- _What you have to do_: Copy out the listing that follows, exact in every word, and skip the images.

- _Information shown_:
══════

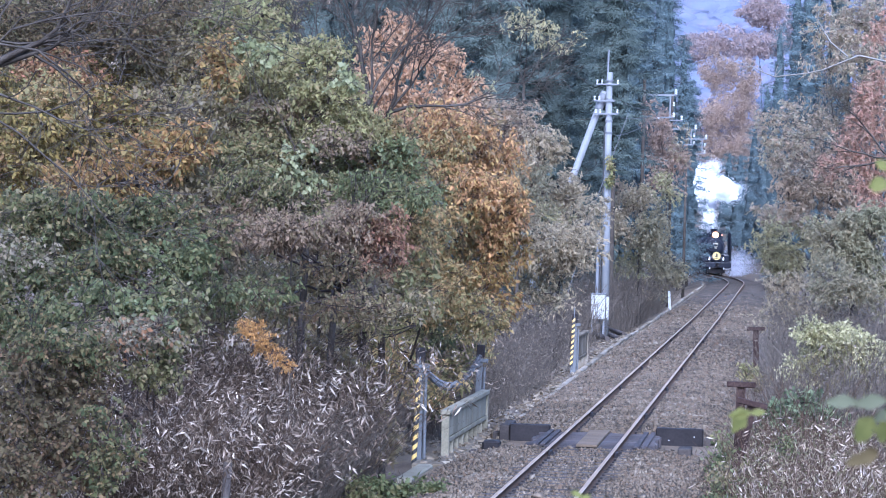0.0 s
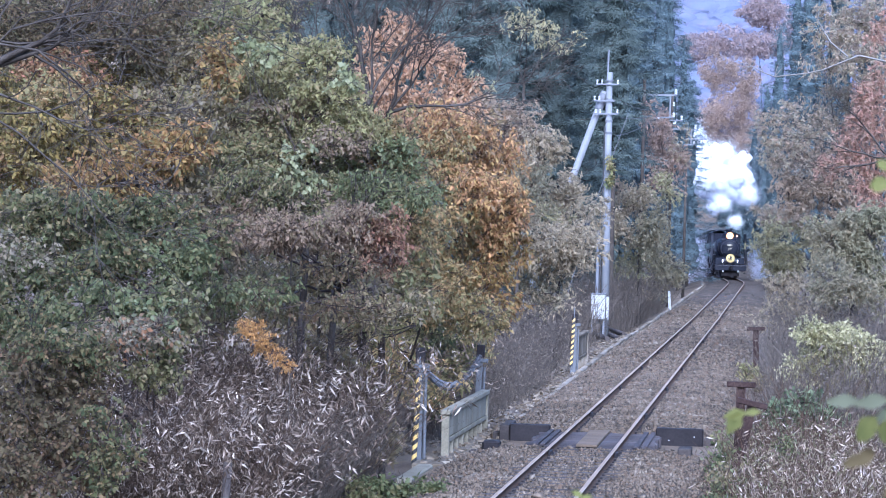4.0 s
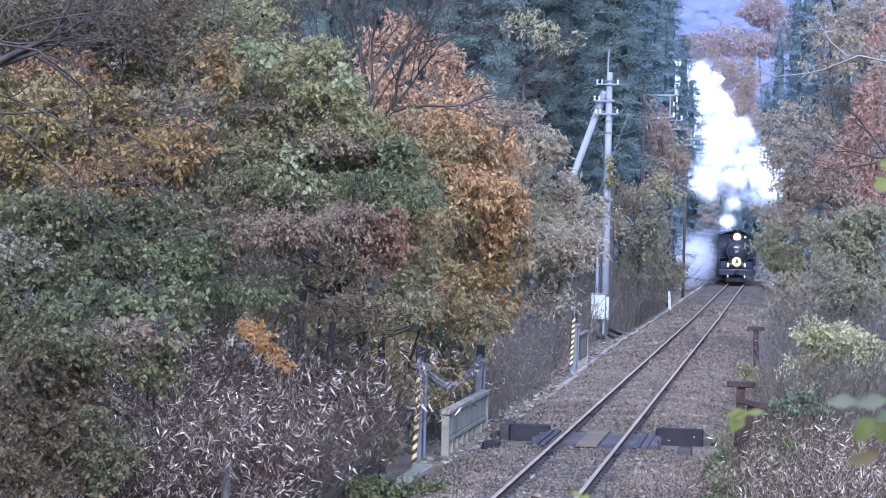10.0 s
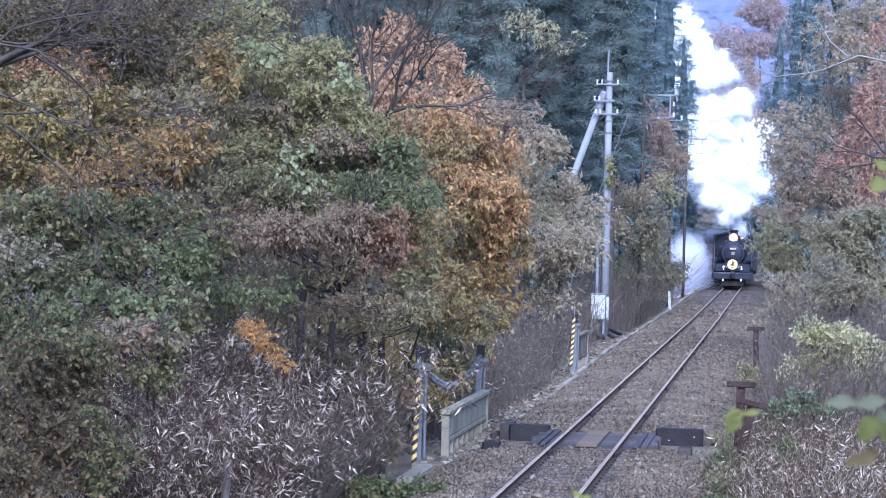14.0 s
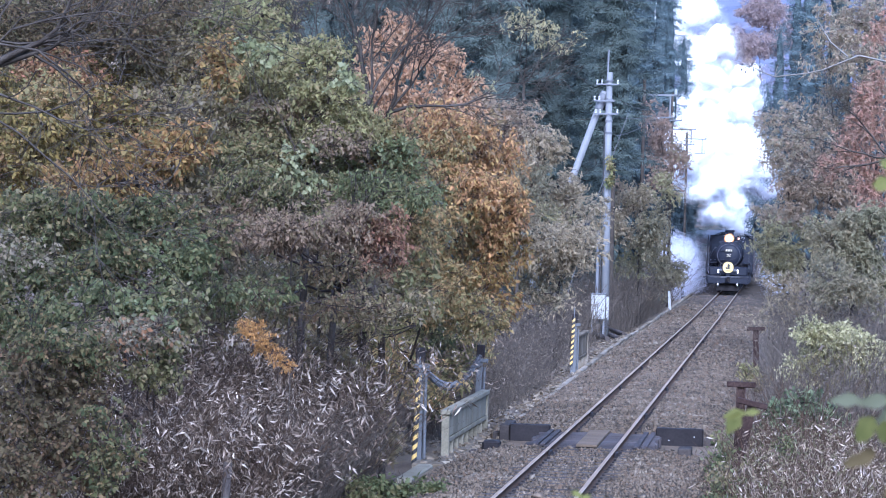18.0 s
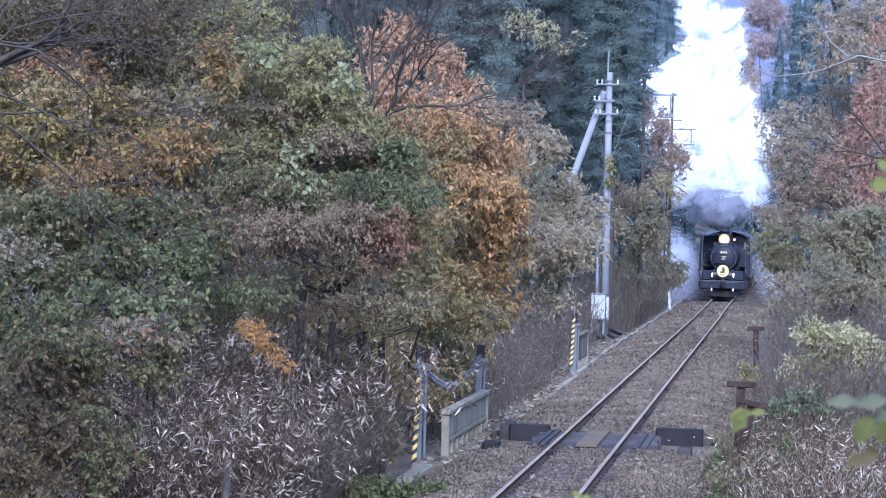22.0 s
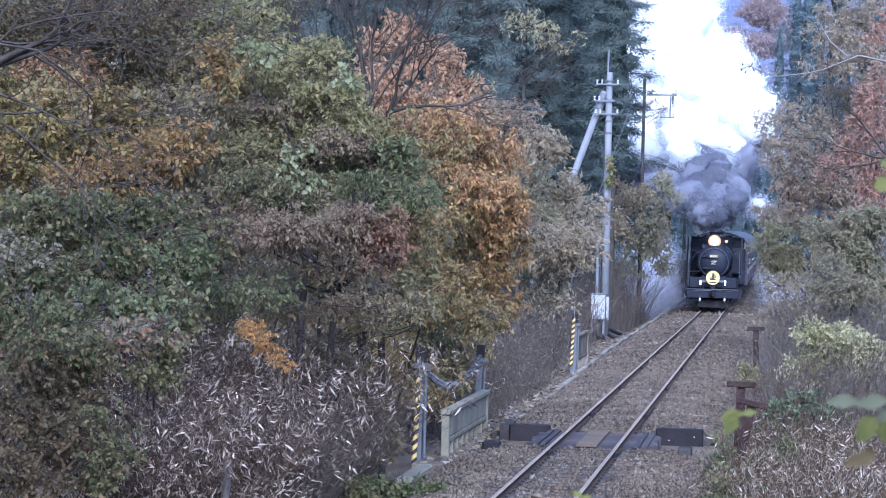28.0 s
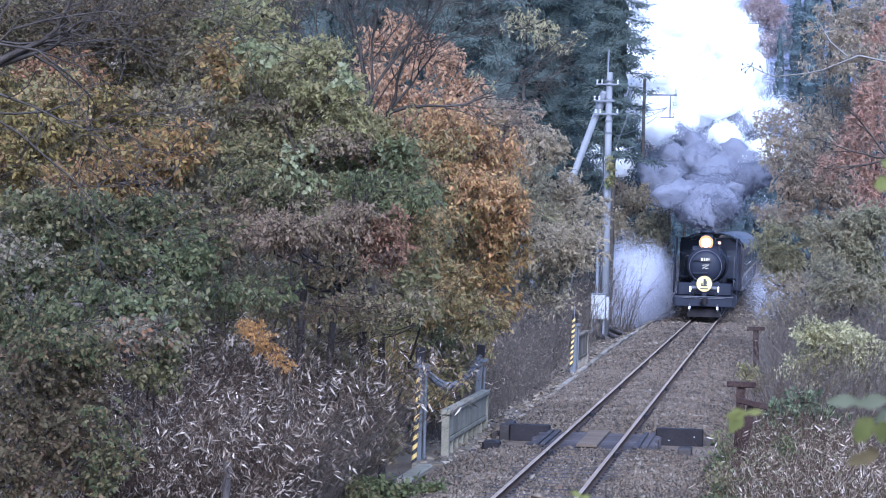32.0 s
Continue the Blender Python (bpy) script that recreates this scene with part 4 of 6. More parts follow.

══════

- _The answer_:
0.0 s
4.0 s
10.0 s
14.0 s
18.0 s
22.0 s
28.0 s
32.0 s
Continue the Blender Python (bpy) script that recreates this scene with part 4 of 6. More parts follow.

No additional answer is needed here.